Do this - Return all of the data exactly as written, without the pictures.

┄┄┄┄┄┄

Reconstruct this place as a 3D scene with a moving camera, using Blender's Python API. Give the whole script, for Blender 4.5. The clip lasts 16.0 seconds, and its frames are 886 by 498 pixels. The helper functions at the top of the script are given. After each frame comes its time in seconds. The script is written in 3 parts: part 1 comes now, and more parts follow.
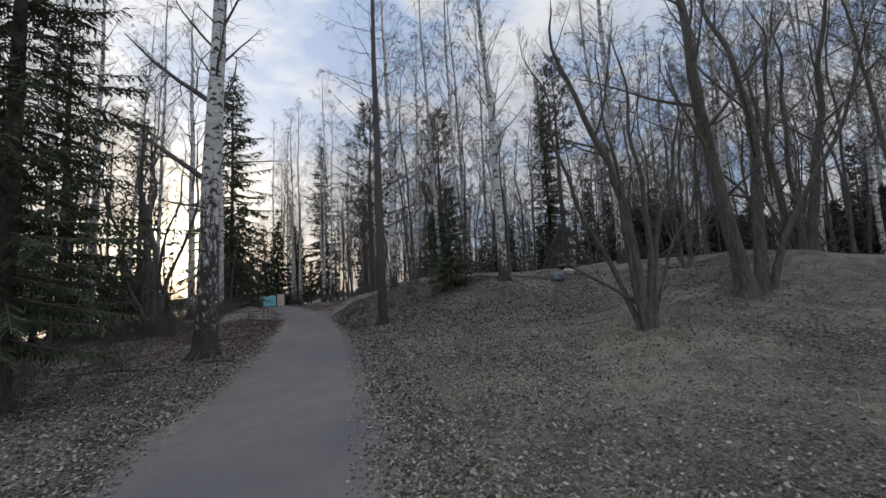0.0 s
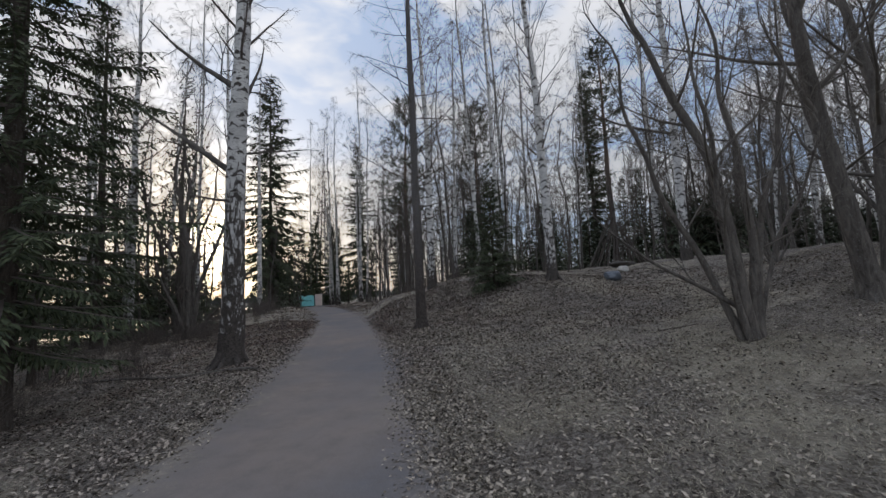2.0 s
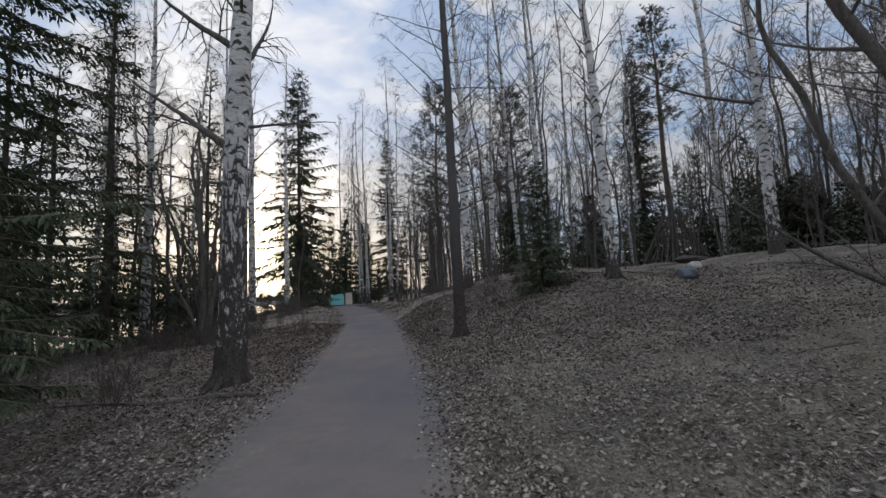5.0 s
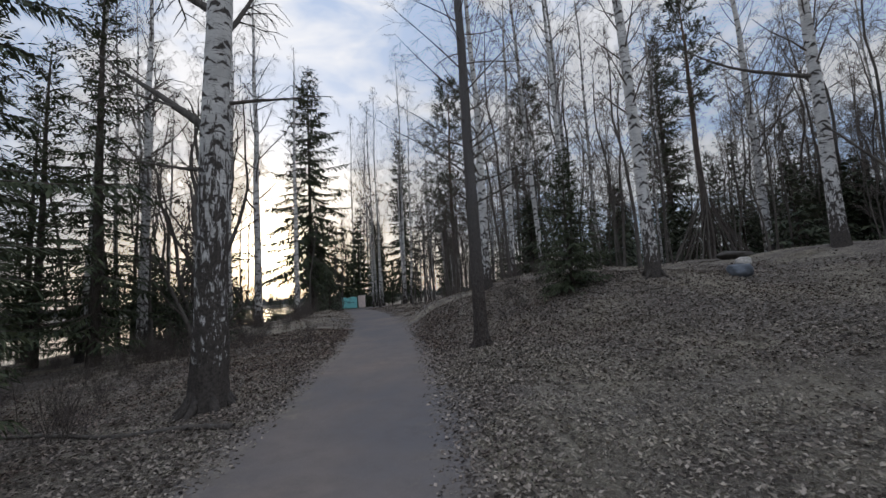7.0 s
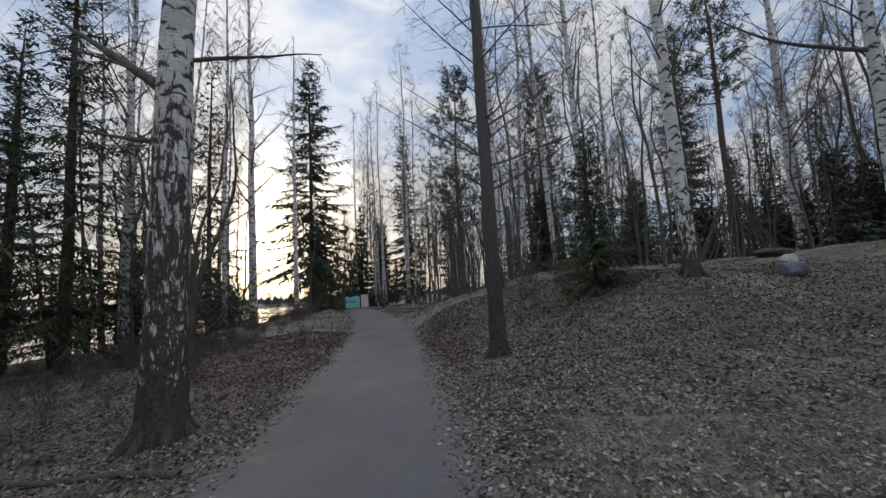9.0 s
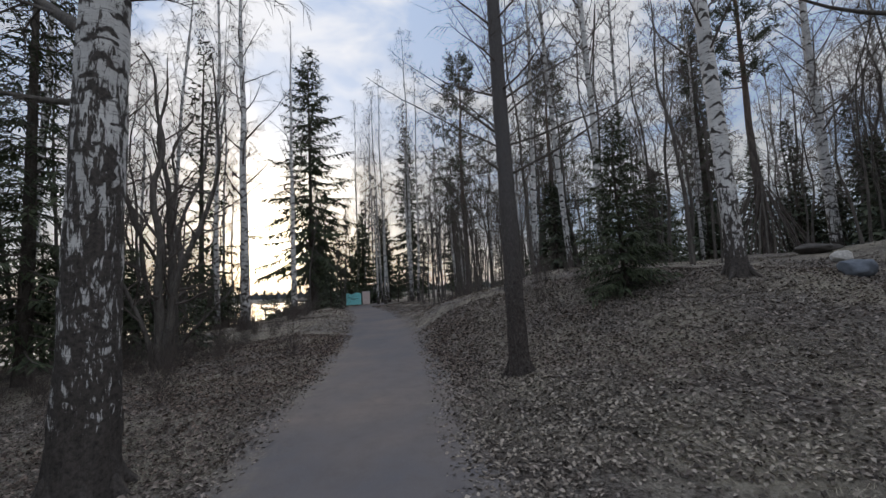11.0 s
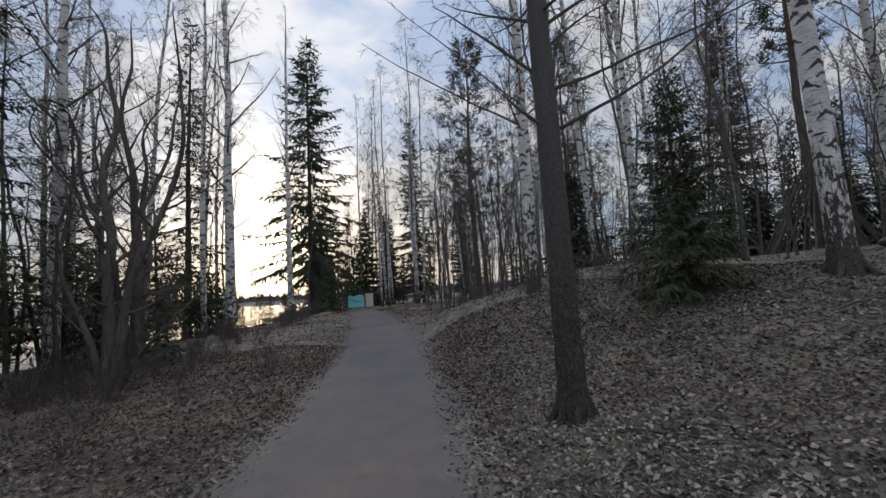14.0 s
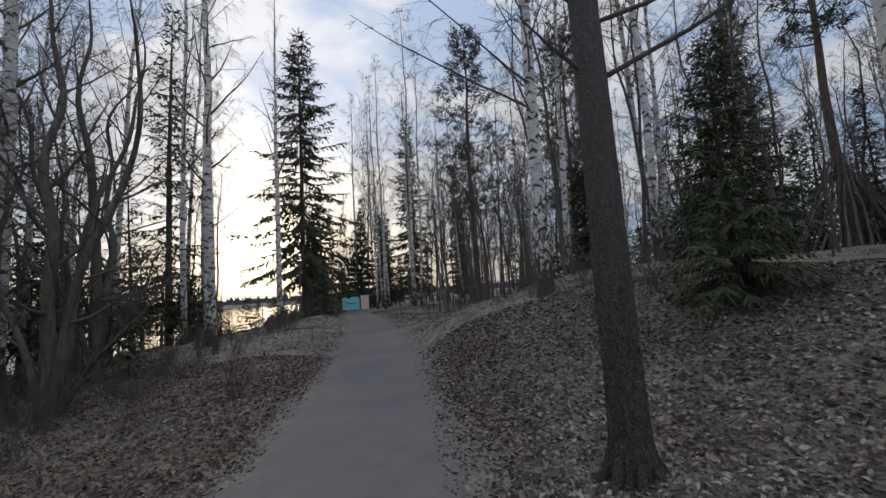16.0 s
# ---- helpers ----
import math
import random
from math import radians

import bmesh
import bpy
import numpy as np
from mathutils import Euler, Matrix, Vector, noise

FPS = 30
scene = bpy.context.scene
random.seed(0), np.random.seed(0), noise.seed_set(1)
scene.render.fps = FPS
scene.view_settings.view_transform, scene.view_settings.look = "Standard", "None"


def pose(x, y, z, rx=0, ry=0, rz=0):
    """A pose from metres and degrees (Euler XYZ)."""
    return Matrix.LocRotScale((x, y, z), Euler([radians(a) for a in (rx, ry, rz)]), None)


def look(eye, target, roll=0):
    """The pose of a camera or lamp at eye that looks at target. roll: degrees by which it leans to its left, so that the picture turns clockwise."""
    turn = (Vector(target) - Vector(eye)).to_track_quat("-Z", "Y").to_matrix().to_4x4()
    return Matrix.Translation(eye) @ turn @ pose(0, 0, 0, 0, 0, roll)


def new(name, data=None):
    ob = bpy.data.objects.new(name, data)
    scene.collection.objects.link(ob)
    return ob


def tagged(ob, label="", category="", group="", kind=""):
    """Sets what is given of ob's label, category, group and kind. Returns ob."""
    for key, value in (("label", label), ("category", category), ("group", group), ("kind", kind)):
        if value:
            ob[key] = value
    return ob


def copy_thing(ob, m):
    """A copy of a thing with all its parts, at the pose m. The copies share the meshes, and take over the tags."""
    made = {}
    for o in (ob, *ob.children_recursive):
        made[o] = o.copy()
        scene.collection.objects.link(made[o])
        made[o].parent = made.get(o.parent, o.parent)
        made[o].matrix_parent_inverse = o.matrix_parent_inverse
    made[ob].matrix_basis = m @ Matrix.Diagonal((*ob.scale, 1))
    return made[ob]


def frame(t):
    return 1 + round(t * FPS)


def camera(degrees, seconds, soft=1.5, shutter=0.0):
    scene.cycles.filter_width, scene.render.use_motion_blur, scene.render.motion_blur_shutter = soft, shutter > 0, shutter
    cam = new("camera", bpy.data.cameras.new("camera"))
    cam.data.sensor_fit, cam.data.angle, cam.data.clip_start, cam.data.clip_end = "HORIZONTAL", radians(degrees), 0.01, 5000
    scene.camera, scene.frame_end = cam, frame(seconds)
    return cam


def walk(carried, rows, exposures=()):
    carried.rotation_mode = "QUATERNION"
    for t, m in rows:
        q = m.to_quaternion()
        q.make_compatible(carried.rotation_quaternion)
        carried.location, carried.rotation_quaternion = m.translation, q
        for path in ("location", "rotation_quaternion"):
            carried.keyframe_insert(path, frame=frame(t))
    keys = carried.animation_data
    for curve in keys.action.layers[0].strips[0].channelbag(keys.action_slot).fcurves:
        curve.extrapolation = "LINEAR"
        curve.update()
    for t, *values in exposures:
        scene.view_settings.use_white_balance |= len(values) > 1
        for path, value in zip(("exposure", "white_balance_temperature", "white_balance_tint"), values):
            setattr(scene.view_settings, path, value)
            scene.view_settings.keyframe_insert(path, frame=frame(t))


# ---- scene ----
cam = camera(93.8, 16.0, soft=1.5)
PATH = [
    (0, (0.071, -0.327, 1.718), (0.04, 1.661, 1.93), -2.8),
    (0.5, (0.018, -0.021, 1.747), (-0.069, 1.966, 1.959), -2.8),
    (1, (-0.014, 0.257, 1.763), (-0.159, 2.24, 1.979), -2.9),
    (1.5, (-0.122, 0.589, 1.763), (-0.289, 2.57, 1.98), -2.8),
    (2, (-0.198, 0.924, 1.762), (-0.399, 2.902, 1.98), -2.8),
    (2.5, (-0.266, 1.259, 1.801), (-0.51, 3.232, 2.021), -2.9),
    (3, (-0.403, 1.604, 1.83), (-0.647, 3.577, 2.048), -2.8),
    (3.5, (-0.48, 1.934, 1.85), (-0.721, 3.908, 2.065), -2.8),
    (4, (-0.539, 2.26, 1.877), (-0.811, 4.229, 2.095), -2.9),
    (4.2, (-0.578, 2.378, 1.884), (-0.87, 4.345, 2.098), -2.8),
    (6.3, (-0.919, 3.816, 1.931), (-1.308, 5.765, 2.152), -3.4),
    (6.5, (-0.949, 3.932, 1.945), (-1.345, 5.879, 2.168), -3.4),
    (7, (-1.03, 4.253, 1.935), (-1.441, 6.198, 2.159), -3.4),
    (7.5, (-1.1, 4.572, 1.967), (-1.53, 6.512, 2.192), -3.3),
    (8, (-1.252, 4.894, 1.969), (-1.695, 6.832, 2.193), -3.3),
    (8.5, (-1.374, 5.195, 1.97), (-1.808, 7.134, 2.194), -3.2),
    (9, (-1.439, 5.539, 1.993), (-1.869, 7.479, 2.214), -3.2),
    (9.2, (-1.48, 5.653, 2.011), (-1.908, 7.595, 2.229), -3.2),
    (11.3, (-1.873, 6.994, 2.158), (-2.323, 8.932, 2.357), -3.2),
    (11.5, (-1.901, 7.132, 2.135), (-2.357, 9.068, 2.343), -3.3),
    (12, (-1.996, 7.428, 2.127), (-2.454, 9.364, 2.334), -3.4),
    (12.5, (-2.086, 7.746, 2.144), (-2.547, 9.681, 2.352), -3.4),
    (13, (-2.21, 8.073, 2.172), (-2.675, 10.008, 2.378), -3.5),
    (13.5, (-2.362, 8.392, 2.203), (-2.825, 10.327, 2.407), -3.4),
    (14, (-2.429, 8.74, 2.226), (-2.897, 10.674, 2.43), -3.5),
    (14.5, (-2.49, 9.034, 2.246), (-2.969, 10.965, 2.452), -3.5),
    (15, (-2.645, 9.339, 2.265), (-3.103, 11.275, 2.471), -3.6),
    (15.5, (-2.762, 9.635, 2.261), (-3.204, 11.575, 2.469), -3.6),
    (16, (-2.803, 9.997, 2.288), (-3.257, 11.934, 2.496), -3.7),
]
walk(cam, [(t, look(eye, target, roll)) for t, eye, target, roll in PATH])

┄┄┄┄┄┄

Exercise result -
Reconstruct this place as a 3D scene with a moving camera, using Blender's Python API. Give the whole script, for Blender 4.5. The clip lasts 16.0 seconds, and its frames are 886 by 498 pixels. The helper functions at the top of the script are given. After each frame comes its time in seconds. The script is written in 3 parts: part 1 comes now, and more parts follow.
0.0 s
2.0 s
5.0 s
7.0 s
9.0 s
11.0 s
14.0 s
16.0 s
# ---- helpers ----
import math
import random
from math import radians

import bmesh
import bpy
import numpy as np
from mathutils import Euler, Matrix, Vector, noise

FPS = 30
scene = bpy.context.scene
random.seed(0), np.random.seed(0), noise.seed_set(1)
scene.render.fps = FPS
scene.view_settings.view_transform, scene.view_settings.look = "Standard", "None"


def pose(x, y, z, rx=0, ry=0, rz=0):
    """A pose from metres and degrees (Euler XYZ)."""
    return Matrix.LocRotScale((x, y, z), Euler([radians(a) for a in (rx, ry, rz)]), None)


def look(eye, target, roll=0):
    """The pose of a camera or lamp at eye that looks at target. roll: degrees by which it leans to its left, so that the picture turns clockwise."""
    turn = (Vector(target) - Vector(eye)).to_track_quat("-Z", "Y").to_matrix().to_4x4()
    return Matrix.Translation(eye) @ turn @ pose(0, 0, 0, 0, 0, roll)


def new(name, data=None):
    ob = bpy.data.objects.new(name, data)
    scene.collection.objects.link(ob)
    return ob


def tagged(ob, label="", category="", group="", kind=""):
    """Sets what is given of ob's label, category, group and kind. Returns ob."""
    for key, value in (("label", label), ("category", category), ("group", group), ("kind", kind)):
        if value:
            ob[key] = value
    return ob


def copy_thing(ob, m):
    """A copy of a thing with all its parts, at the pose m. The copies share the meshes, and take over the tags."""
    made = {}
    for o in (ob, *ob.children_recursive):
        made[o] = o.copy()
        scene.collection.objects.link(made[o])
        made[o].parent = made.get(o.parent, o.parent)
        made[o].matrix_parent_inverse = o.matrix_parent_inverse
    made[ob].matrix_basis = m @ Matrix.Diagonal((*ob.scale, 1))
    return made[ob]


def frame(t):
    return 1 + round(t * FPS)


def camera(degrees, seconds, soft=1.5, shutter=0.0):
    scene.cycles.filter_width, scene.render.use_motion_blur, scene.render.motion_blur_shutter = soft, shutter > 0, shutter
    cam = new("camera", bpy.data.cameras.new("camera"))
    cam.data.sensor_fit, cam.data.angle, cam.data.clip_start, cam.data.clip_end = "HORIZONTAL", radians(degrees), 0.01, 5000
    scene.camera, scene.frame_end = cam, frame(seconds)
    return cam


def walk(carried, rows, exposures=()):
    carried.rotation_mode = "QUATERNION"
    for t, m in rows:
        q = m.to_quaternion()
        q.make_compatible(carried.rotation_quaternion)
        carried.location, carried.rotation_quaternion = m.translation, q
        for path in ("location", "rotation_quaternion"):
            carried.keyframe_insert(path, frame=frame(t))
    keys = carried.animation_data
    for curve in keys.action.layers[0].strips[0].channelbag(keys.action_slot).fcurves:
        curve.extrapolation = "LINEAR"
        curve.update()
    for t, *values in exposures:
        scene.view_settings.use_white_balance |= len(values) > 1
        for path, value in zip(("exposure", "white_balance_temperature", "white_balance_tint"), values):
            setattr(scene.view_settings, path, value)
            scene.view_settings.keyframe_insert(path, frame=frame(t))


# ---- scene ----
cam = camera(93.8, 16.0, soft=1.5)
PATH = [
    (0, (0.071, -0.327, 1.718), (0.04, 1.661, 1.93), -2.8),
    (0.5, (0.018, -0.021, 1.747), (-0.069, 1.966, 1.959), -2.8),
    (1, (-0.014, 0.257, 1.763), (-0.159, 2.24, 1.979), -2.9),
    (1.5, (-0.122, 0.589, 1.763), (-0.289, 2.57, 1.98), -2.8),
    (2, (-0.198, 0.924, 1.762), (-0.399, 2.902, 1.98), -2.8),
    (2.5, (-0.266, 1.259, 1.801), (-0.51, 3.232, 2.021), -2.9),
    (3, (-0.403, 1.604, 1.83), (-0.647, 3.577, 2.048), -2.8),
    (3.5, (-0.48, 1.934, 1.85), (-0.721, 3.908, 2.065), -2.8),
    (4, (-0.539, 2.26, 1.877), (-0.811, 4.229, 2.095), -2.9),
    (4.2, (-0.578, 2.378, 1.884), (-0.87, 4.345, 2.098), -2.8),
    (6.3, (-0.919, 3.816, 1.931), (-1.308, 5.765, 2.152), -3.4),
    (6.5, (-0.949, 3.932, 1.945), (-1.345, 5.879, 2.168), -3.4),
    (7, (-1.03, 4.253, 1.935), (-1.441, 6.198, 2.159), -3.4),
    (7.5, (-1.1, 4.572, 1.967), (-1.53, 6.512, 2.192), -3.3),
    (8, (-1.252, 4.894, 1.969), (-1.695, 6.832, 2.193), -3.3),
    (8.5, (-1.374, 5.195, 1.97), (-1.808, 7.134, 2.194), -3.2),
    (9, (-1.439, 5.539, 1.993), (-1.869, 7.479, 2.214), -3.2),
    (9.2, (-1.48, 5.653, 2.011), (-1.908, 7.595, 2.229), -3.2),
    (11.3, (-1.873, 6.994, 2.158), (-2.323, 8.932, 2.357), -3.2),
    (11.5, (-1.901, 7.132, 2.135), (-2.357, 9.068, 2.343), -3.3),
    (12, (-1.996, 7.428, 2.127), (-2.454, 9.364, 2.334), -3.4),
    (12.5, (-2.086, 7.746, 2.144), (-2.547, 9.681, 2.352), -3.4),
    (13, (-2.21, 8.073, 2.172), (-2.675, 10.008, 2.378), -3.5),
    (13.5, (-2.362, 8.392, 2.203), (-2.825, 10.327, 2.407), -3.4),
    (14, (-2.429, 8.74, 2.226), (-2.897, 10.674, 2.43), -3.5),
    (14.5, (-2.49, 9.034, 2.246), (-2.969, 10.965, 2.452), -3.5),
    (15, (-2.645, 9.339, 2.265), (-3.103, 11.275, 2.471), -3.6),
    (15.5, (-2.762, 9.635, 2.261), (-3.204, 11.575, 2.469), -3.6),
    (16, (-2.803, 9.997, 2.288), (-3.257, 11.934, 2.496), -3.7),
]
walk(cam, [(t, look(eye, target, roll)) for t, eye, target, roll in PATH])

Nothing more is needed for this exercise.